GOP Presidential Candidates talk about their pro-life convictions at Iowa premier of pro-life film

By Dave Andrusko

Less than three weeks before the Iowa caucuses, four Republican presidential contenders affirmed their strong pro-life convictions last night before an audience gathered in Des Moines for the premier of the pro-life documentary “The Gift of Life,” a joint venture of former Arkansas Gov. Mike Huckabee and Citizens United.  Former Senator Rick Santorum, Texas Gov. Rick Perry, former Speaker Newt Gingrich and Rep. Michele Bachmann spoke for 7-10 minutes each to a crowd of 1,200.

Huckabee, who is not running for President this year but who won the Iowa caucuses in 2008, hosted the event at the Hoyt Sherman Place.

Bachmann spoke first and sounded a common theme—in Barack Obama, “we have the most pro-abortion president that we have ever had in our nation.”  Bachmann also declared that she would be “the most pro-life president that we would ever have in our nation,” according to the Register, adding she would also be “the first president of the United States who has willingly participated with the lord God almighty in bringing forth human life, not only once, but five times.”

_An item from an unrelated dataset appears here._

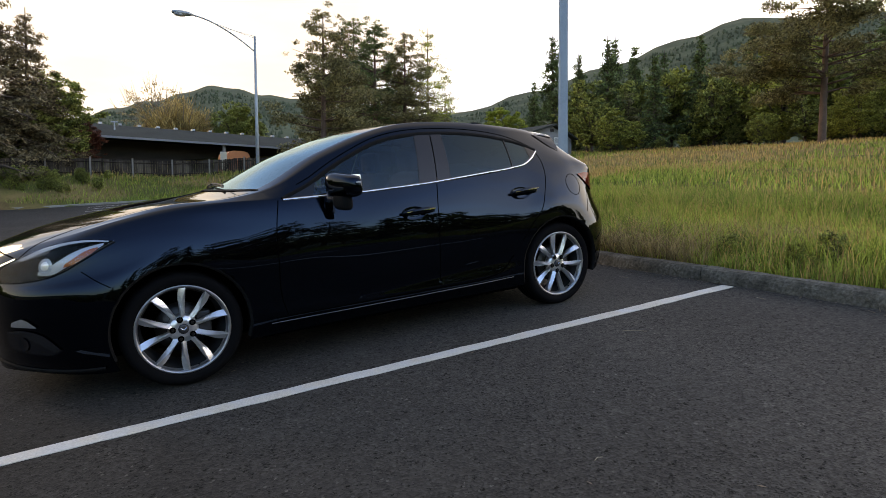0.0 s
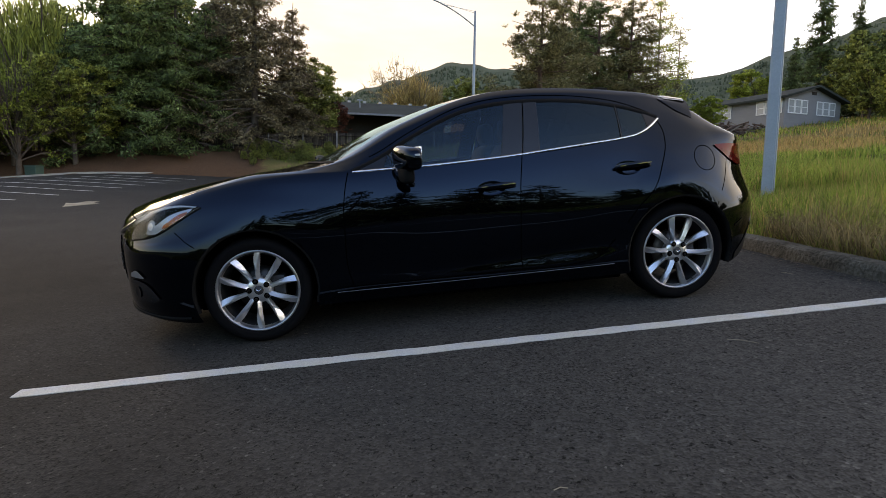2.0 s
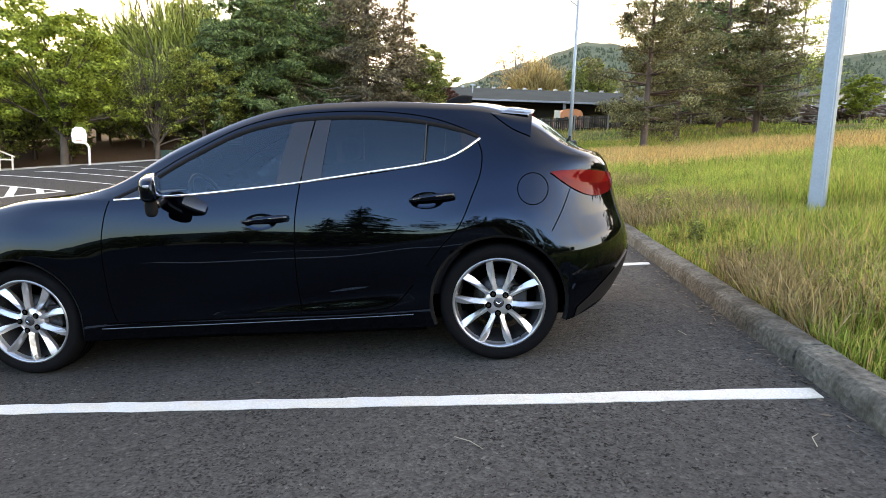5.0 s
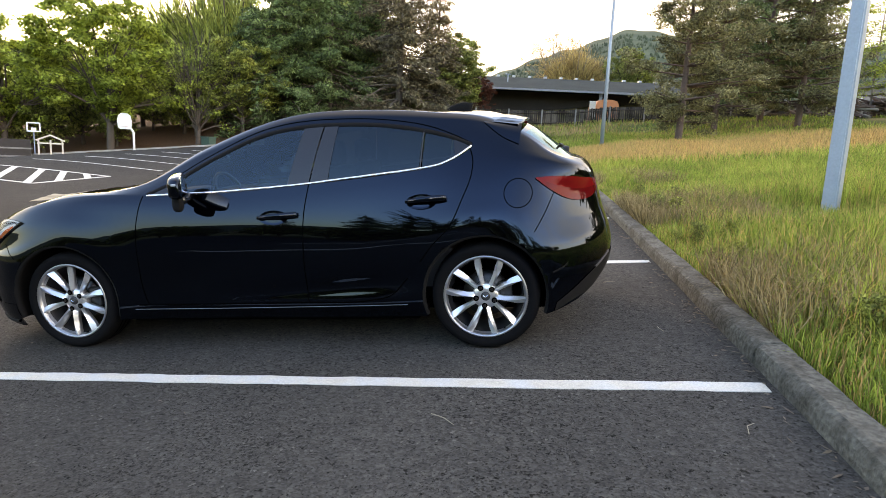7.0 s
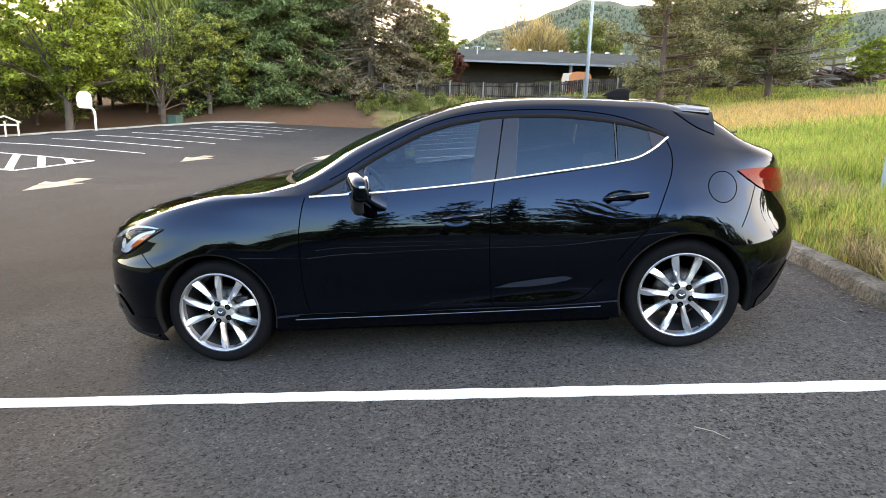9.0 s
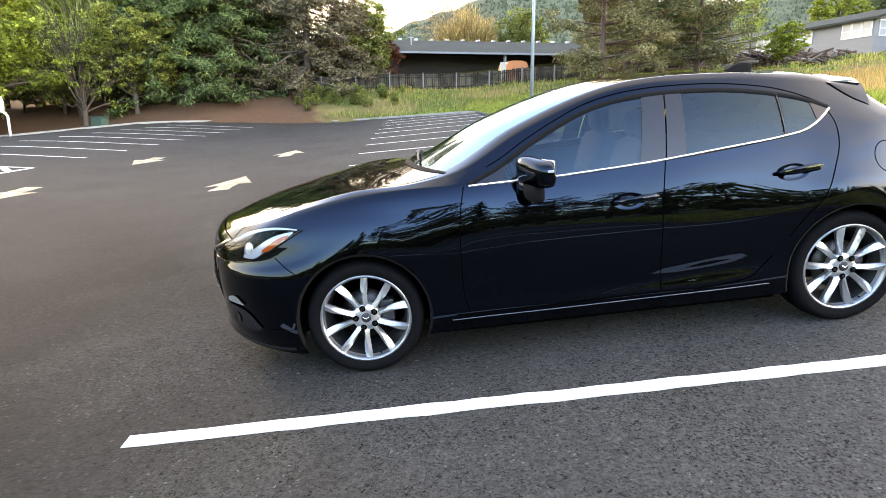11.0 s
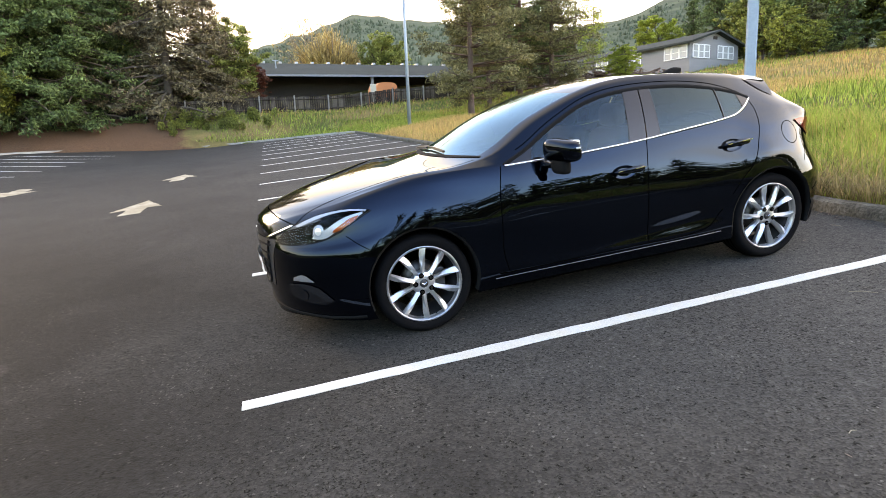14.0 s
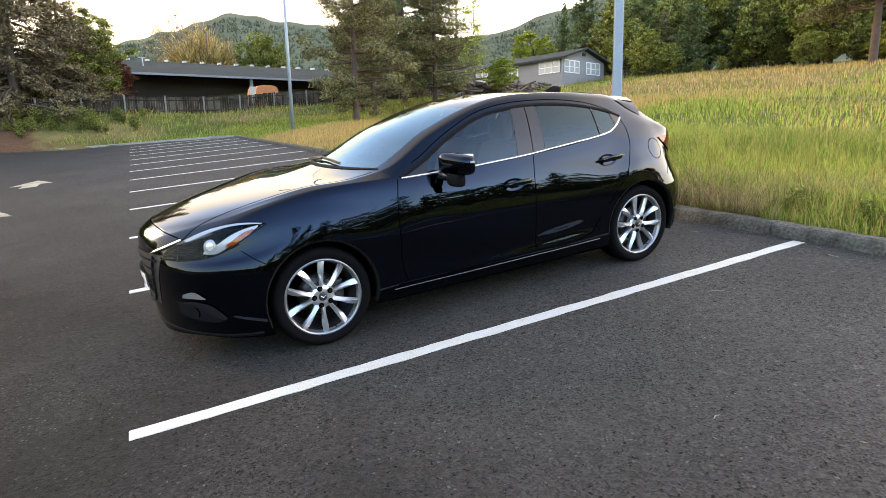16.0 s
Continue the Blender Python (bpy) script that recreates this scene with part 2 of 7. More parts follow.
def asphalt_material():
    """Grey asphalt with light and dark aggregate, broad patches and a few pale scuffs."""
    m = bpy.data.materials.new("asphalt")
    m.use_nodes = True
    n, l = m.node_tree.nodes, m.node_tree.links
    b = n["Principled BSDF"]
    co = n.new("ShaderNodeTexCoord")

    def noise_node(scale, detail=4, rough=0.6):
        t = n.new("ShaderNodeTexNoise")
        t.inputs["Scale"].default_value, t.inputs["Detail"].default_value, t.inputs["Roughness"].default_value = scale, detail, rough
        l.new(co.outputs["Object"], t.inputs["Vector"])
        return t.outputs["Fac"]

    def ramp(src, a, c, lo, hi):
        r = n.new("ShaderNodeMapRange")
        for k, v in (("From Min", a), ("From Max", c), ("To Min", lo), ("To Max", hi)):
            r.inputs[k].default_value = v
        l.new(src, r.inputs["Value"])
        return r.outputs["Result"]

    def math_node(op, x, y):
        t = n.new("ShaderNodeMath")
        t.operation = op
        for i, v in enumerate((x, y)):
            if isinstance(v, float):
                t.inputs[i].default_value = v
            else:
                l.new(v, t.inputs[i])
        return t.outputs[0]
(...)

Bachmann said, “The No. 1 way that we will advance the cause of life is through the full-scale, 100-percent repeal of ObamaCare.”

Gingrich, who, according to the most recent poll, is narrowly behind in Iowa, (see “Topsy Turvy GOP Presidential Polls, Obama’s Personal Popularity Hits New Low”) said, “The whole reasoning behind Roe v. Wade is a utilitarian phony science reasoning that has collapsed under the weight of modern technology.”

If elected, Gingrich said he would sign an executive order to say “no U.S. money (goes) to pay for abortions anywhere in the world,” a reference to the pro-life Mexico City policy. In addition to defunding Planned Parenthood and rerouting that money to adoption services, Gingrich said he would reinstate President George W. Bush’s conscience policy “that says no doctor, no nurse, no pharmacist, no hospital can be forced to perform a procedure against their religious beliefs,” the Register reported.

Gov. Perry “pointed to his actions as the governor of Texas as evidence of his opposition to abortion and the policies he would pursue as president,” according to the Register. One of those actions is new state rules that disqualify abortion business affiliates from participation in  Texas’ Women’s Health Program. (See “Obama administration jeopardizes women’s health due to Pro-Life rules.”) On Monday, the Obama Administration’s Centers for Medicare & Medicaid Services refused to renew funding for the Program because of that provision.

“I can assure you one thing: if Washington, D.C. is looking for a fight, they found one,” Perry told the crowd.

Santorum said he, too, would defund Planned Parenthood, and said of himself, “I’ve been in the foxhole, out on the front line, fighting the social conservative fights on the national scale.”  

Santorum added,  “Ladies and gentlemen, you understand that here in Iowa. You get that the social issues are not these unique set-aside issues, no, they are central to every issue that we deal with in America.” 

Prior to the event Huckabee told the Register, “It does not mean that candidates who don’t show up tonight are somehow squishy on the issue.” He told the newspaper that he respects the fact that candidates’ schedules lock in early.

But Huckabee added, “[The candidates] all have a thousand things to do but I hope that the fact that there are more than a thousand people to see them will make this worth their time for having come.”